门外的看守员估计听到了这里的响声,走过来大声问:“你们想干什么呀?”
那个无辜的人哀求说:“求求长官,把我放了吧。”
“放你到哪里呢?”
“我要回家。”
“做梦吧!”看守员说完冷笑了几声就离开了。
帅克躺在床板上好奇地问那个人:“你究竟犯了什么错误呀?
你是不是担心自己会被解雇呀?你既然上吊不成,还不如静观其变。”
“唉,我也不记得我犯了什么错了。昨天,我们科长生日,他带着我们从一家酒店喝到另外一家酒店,大概喝了十几家吧。最后,我的同事们喝着喝着就走散了,我走呀走最后走到了一家叫维诺堡的咖啡馆里。在那里,我要了一公斤的白酒,喝完酒之后我就不记得我做过什么了,醒来之后就躺在这里了。他们说我喝醉之后,不仅打伤了一位太太,还割坏了别人的衣服,还把咖啡馆的大理石桌子给砸碎了,同时还向别人的咖啡中吐了唾沫——我一直都是一个安守本分的人,请你相信我。”
帅克对他是否本分一点都不感兴趣,而是饶有趣味地问:“你是一下子把桌子砸碎了,还是费了九牛二虎之力砸碎了呢?”
那个无辜的人极力思索之后,肯定地说:“是一下子砸碎的。”
帅克在床板上起来说:“这下你跳进黄河也洗不清了,警察一定会认为你经常干这类的勾当。你被抓进了牢房,你的家人和同事还不知道吧,也许他们明天看了报纸才会知道的。”

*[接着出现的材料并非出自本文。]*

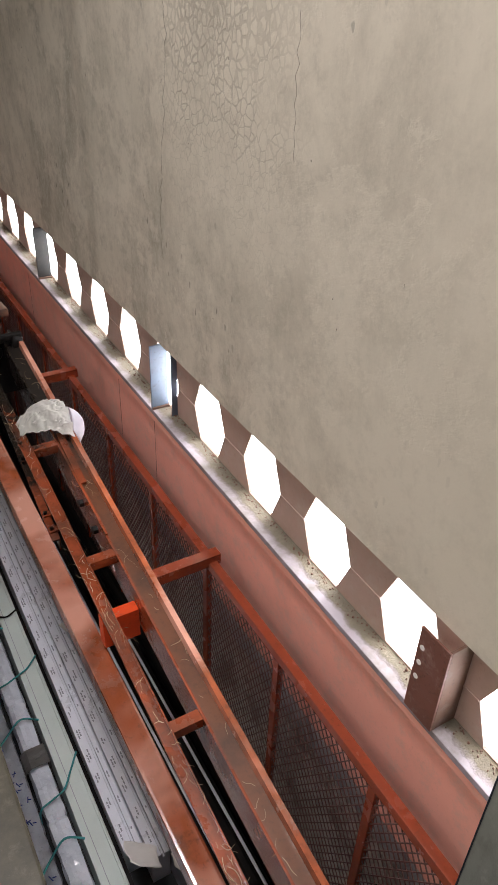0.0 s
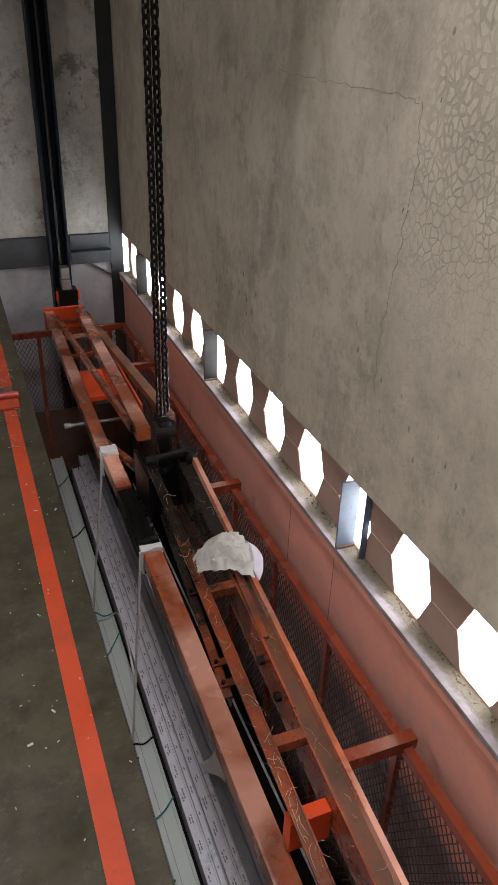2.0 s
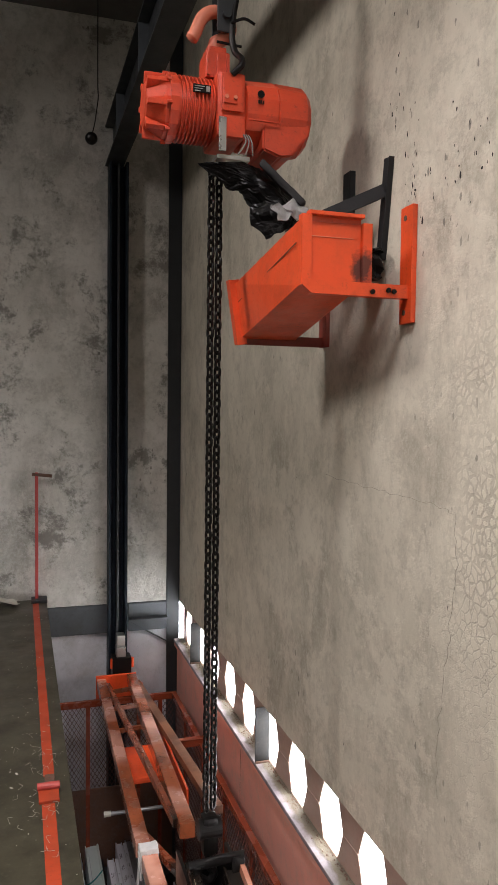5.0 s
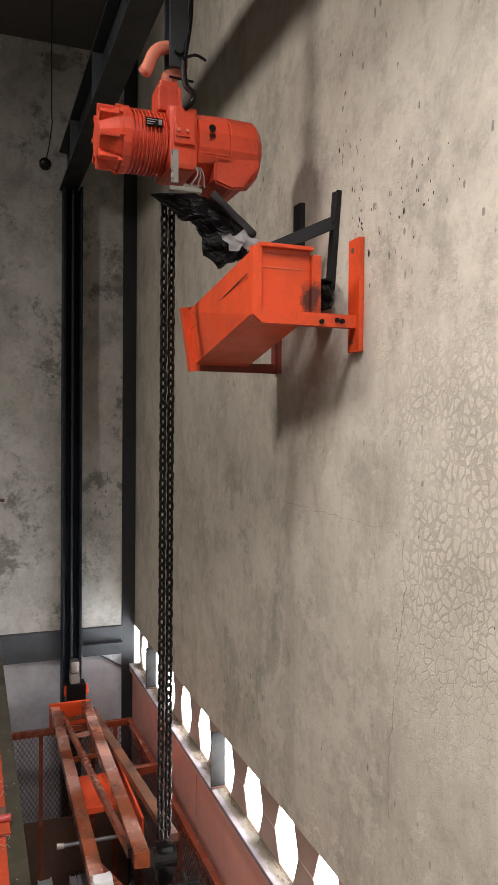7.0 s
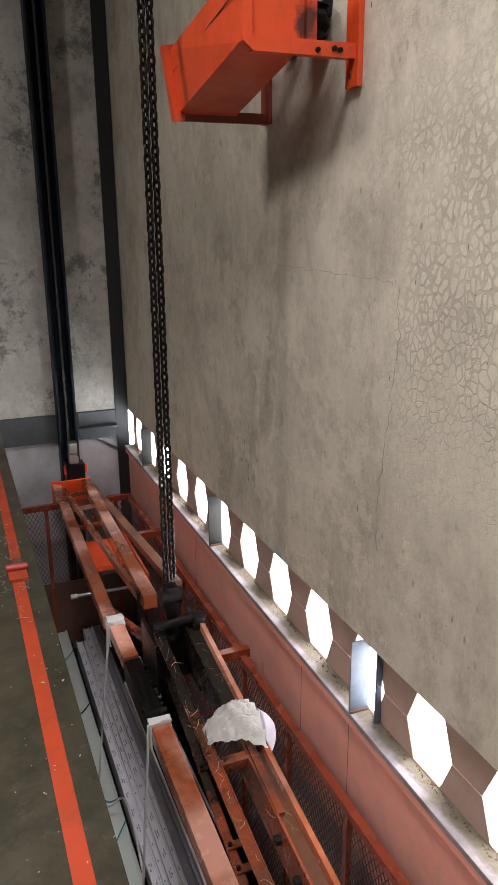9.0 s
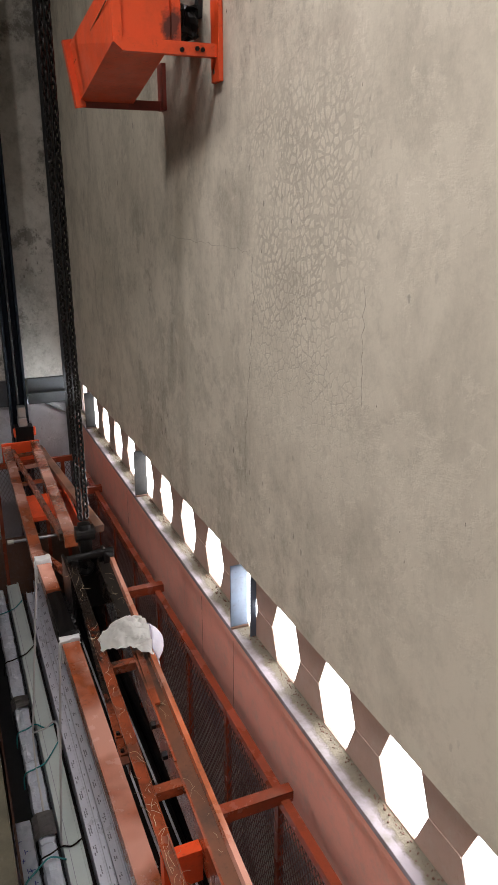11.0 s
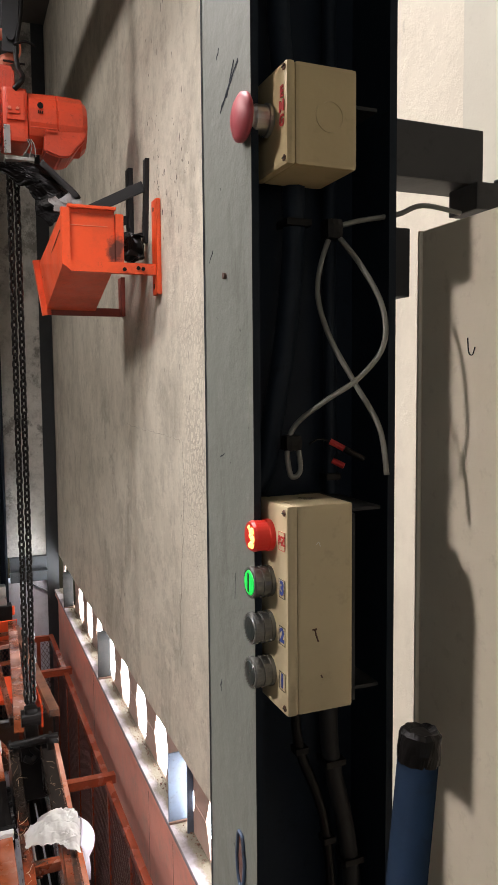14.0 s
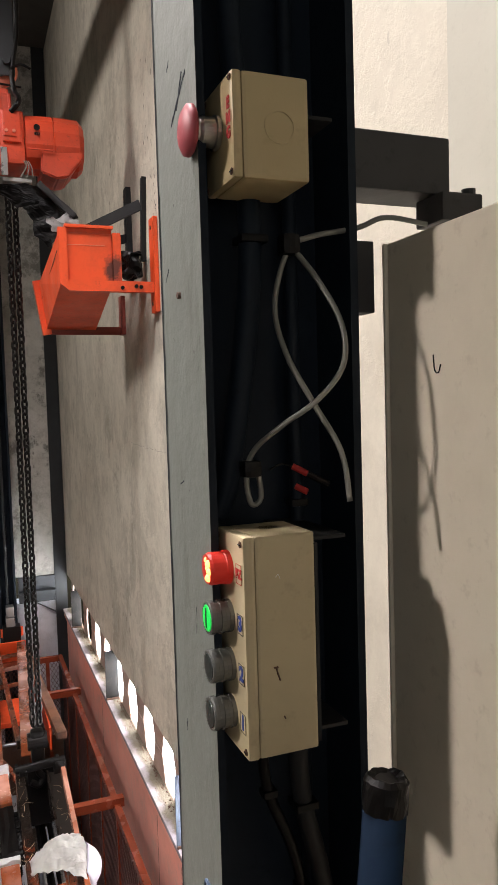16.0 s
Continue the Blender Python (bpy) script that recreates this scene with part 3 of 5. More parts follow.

“你认为这种小事会上报纸吗?”无辜的人可怜巴巴地问。
“这是毫无疑问的事情,像这样的报道最能够引起读者的兴趣,他们当然会添油加醋的报道。”
帅克的这位狱友听了帅克的回答,哭得更厉害了。他抬头悔恨地说:“真是一着不慎满盘皆输呀。”
帅克附和地说:“是呀,你真不应该只图一时的痛快。如今你被抓了进来,出去之后肯定是会被解雇的,其他单位也可能不会再接纳你。你的妻子、孩子可怎么生活呀?”

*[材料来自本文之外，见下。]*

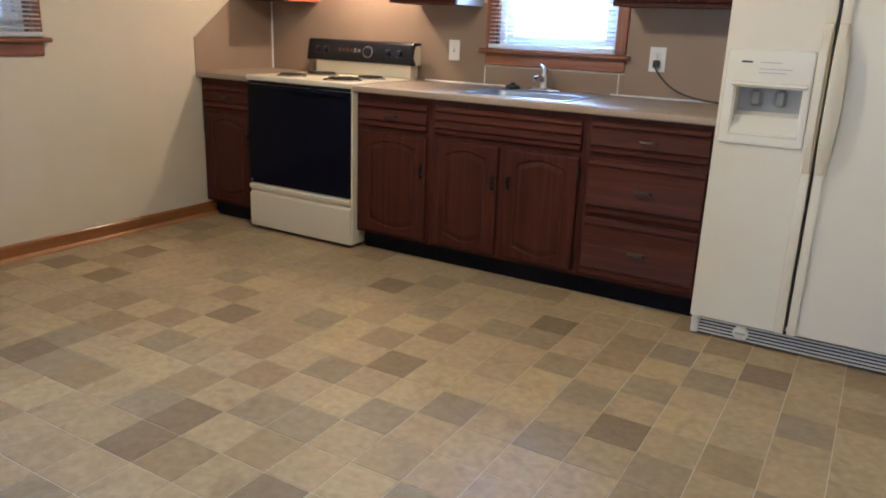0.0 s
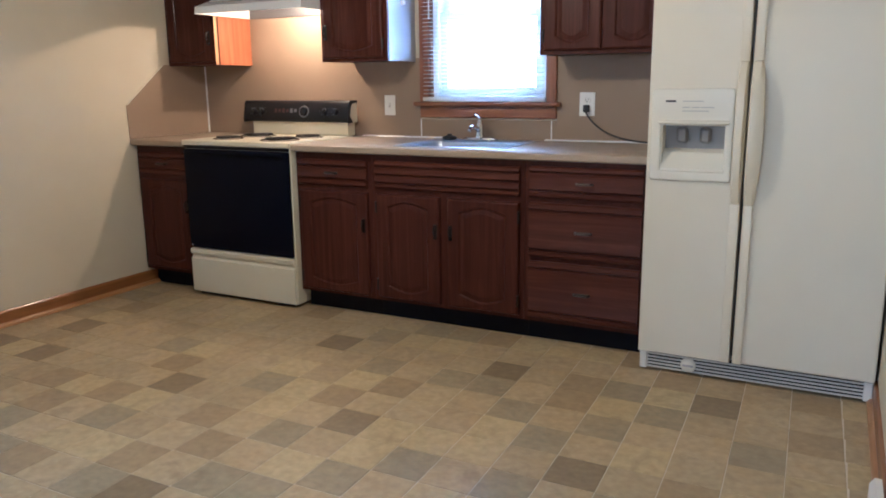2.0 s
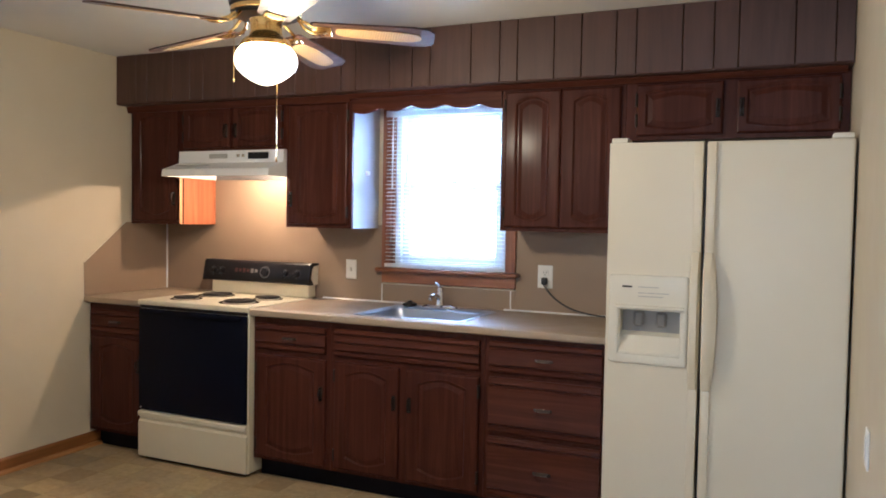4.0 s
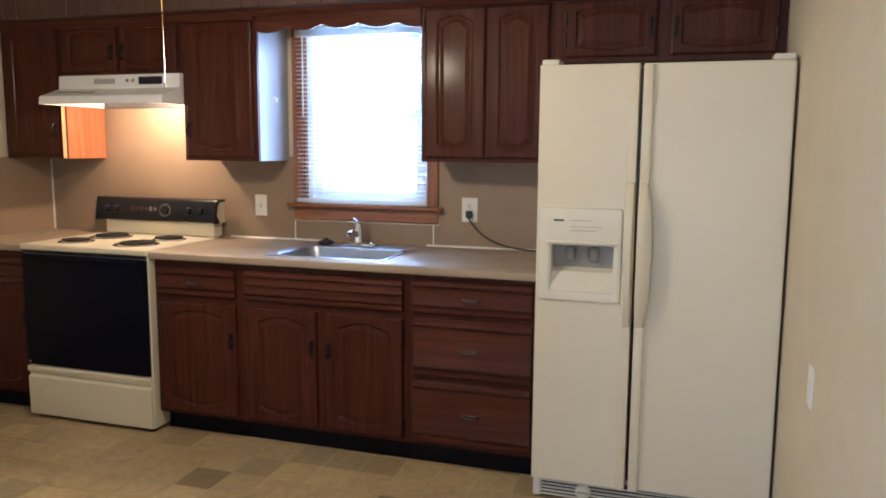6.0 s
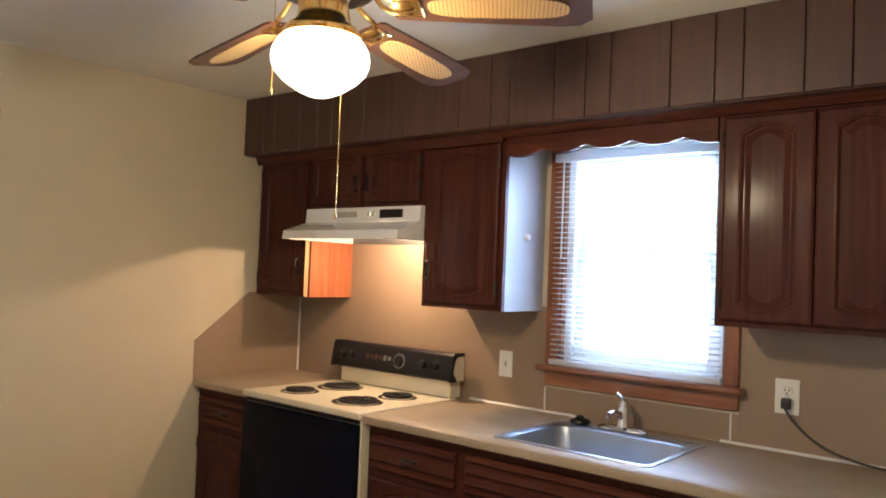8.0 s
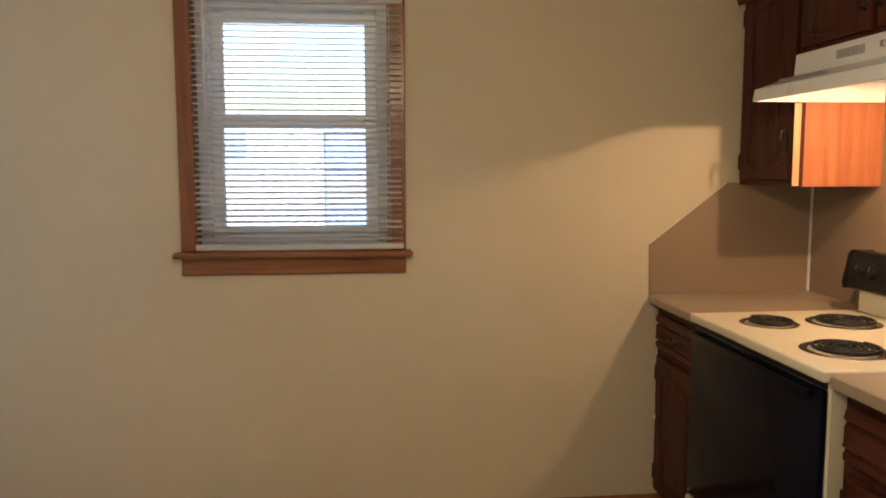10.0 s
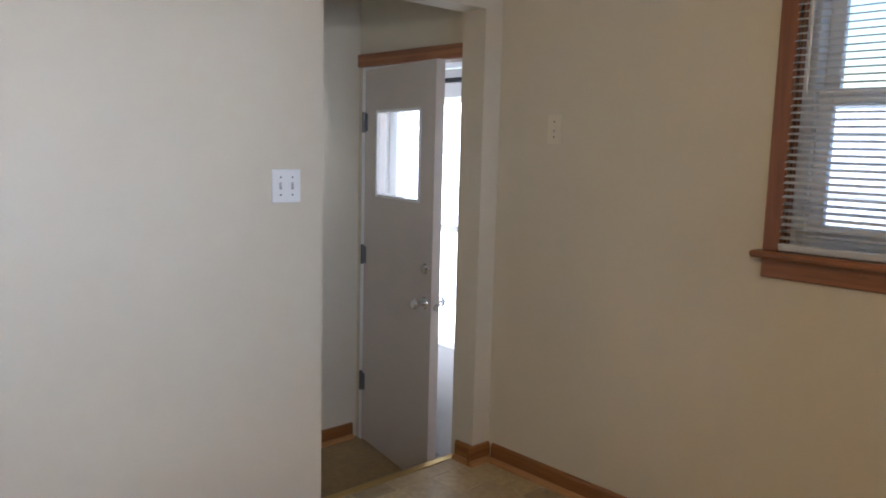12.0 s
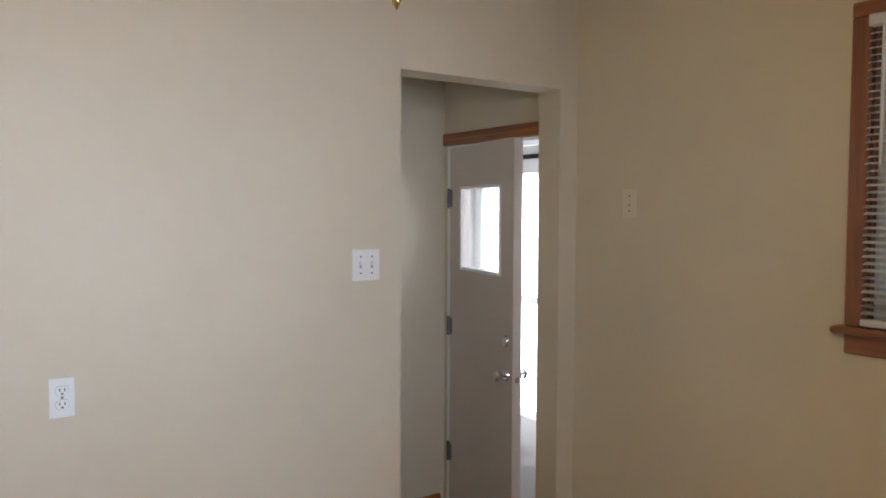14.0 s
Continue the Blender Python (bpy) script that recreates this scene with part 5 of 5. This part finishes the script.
TONES = [TILE, TILE_DARK, TILE_BROWN, TILE_GREY, TILE_PALE]


def tone(i, j, rnd):
    """Which print a tile carries; tiles with no tone of their own are dealt at random."""
    chance = rnd.random()
    for k, cells in enumerate((DARK, BROWN, GREY, PALE)):
        if (i, j) in cells:
            return k + 1
    if 3 <= i <= 22 and 1 <= j <= 10:
        return 4 if chance < 0.18 else (3 if chance > 0.93 else 0)
    return 1 if chance < 0.05 else (2 if chance < 0.16 else (3 if chance < 0.27 else (4 if chance < 0.42 else 0)))


def tile_faces(a, b, c, d, lean):
    """One tile with chamfered top edges, as corner points and faces."""
    g, ch, top, low = 0.0010, 0.0012, 0.0, -0.0014
    pts = []
    for e, z in ((g, low), (g + ch, top)):
        pts += [(a + e, c + e, z), (b - e, c + e, z), (b - e + lean, d - e, z), (a + e + lean, d - e, z)]
    return pts, [(k, (k + 1) % 4, 4 + (k + 1) % 4, 4 + k) for k in range(4)] + [(4, 5, 6, 7)]


def floor_tiles():
    whole = []
    pts, faces = tile_faces(0, TX, 0, TY, LEAN)
    for material in TONES:
        me = bpy.data.meshes.new("tile")
        me.from_pydata(pts, [], faces)
        me.materials.append(material)
        whole.append(me)
    rnd = random.Random(19)
    rest_pts, rest_faces, rest_tones = [], [], []
    for j in range(-7, 18):
        for i in range(-2, 27):
            a, c = X0 + i * TX + j * LEAN, Y0 + j * TY
            b, d = a + TX, c + TY
            k = tone(i, j, rnd)
            if b <= 0.012 or a >= XR - 0.012 or d <= YS - 0.09 or c >= -0.05:
                continue
            inside = a > 0.01 and b < XR - 0.01 and c > YS and d < 0
            if inside and -3.0 < c < -0.72:
                ob = new("tile", whole[k])
                ob.parent = floor
                ob.location = (a, c, 0)
            else:
                pts, faces = tile_faces(max(a, 0.004), min(b, XR - 0.004), max(c, YS - 0.099), min(d, -0.004), LEAN if inside else 0.0)
                n = len(rest_pts)
                rest_pts += pts
                rest_faces += [tuple(n + v for v in f) for f in faces]
                rest_tones += [k] * len(faces)
    me = bpy.data.meshes.new("tiles")
    me.from_pydata(rest_pts, [], rest_faces)
    for material in TONES:
        me.materials.append(material)
    me.polygons.foreach_set("material_index", rest_tones)
    ob = new("tiles", me)
    ob.parent = floor
    tagged(ob, kind="stuff")


floor_tiles()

这位良心受到极大谴责的狱友站起来不停地走着,走累了便坐在帅克旁边,然后向帅克讲述自己的孩子,并哀怨说:“我对不起我的孩子们,如今我的名声肯定坏透了。”
帅克诚实地说:“好事不出门,坏事传千里。估计你的糗事已传遍大街小巷,不过话又说回来了,名声坏的人比名声好的人多十倍,你这点小事算不了什么。”
正当帅克安慰自己的狱友时,有人打开房间大喊:“帅克,出来。”帅克依旧躺在竹板上,微笑地说:“对不起,这位先生比我来得早,让他先走吧,我不着急。”
可是巡警并不理会帅克的好意,而是一把抓起他,把他带到了二楼的一间房间里。
房子里坐着一位胖乎乎的巡长,对帅克和蔼地说:“你就是帅克吧。你为什么被关到了这里?”
“事情再简单不过了,在疯人院里,他们不让我吃干饭,我就和他们说理,结果就被巡警带到了这里。他们也太不像话了。”
“哦,帅克,我们还是把你送到警察总署吧。
“大人,一切听从你的安排,我很喜欢在黄昏散步。”帅克朝巡长深深地鞠了一躬,然后在一名巡警的押送下走向了警察总署。
大街上到处都是皇上的宣战布告,帅克走在拥挤的人群中,忽然他突发奇想,高声喊道:“弗朗茨·约瑟夫皇上万岁!这场战争我们必胜!”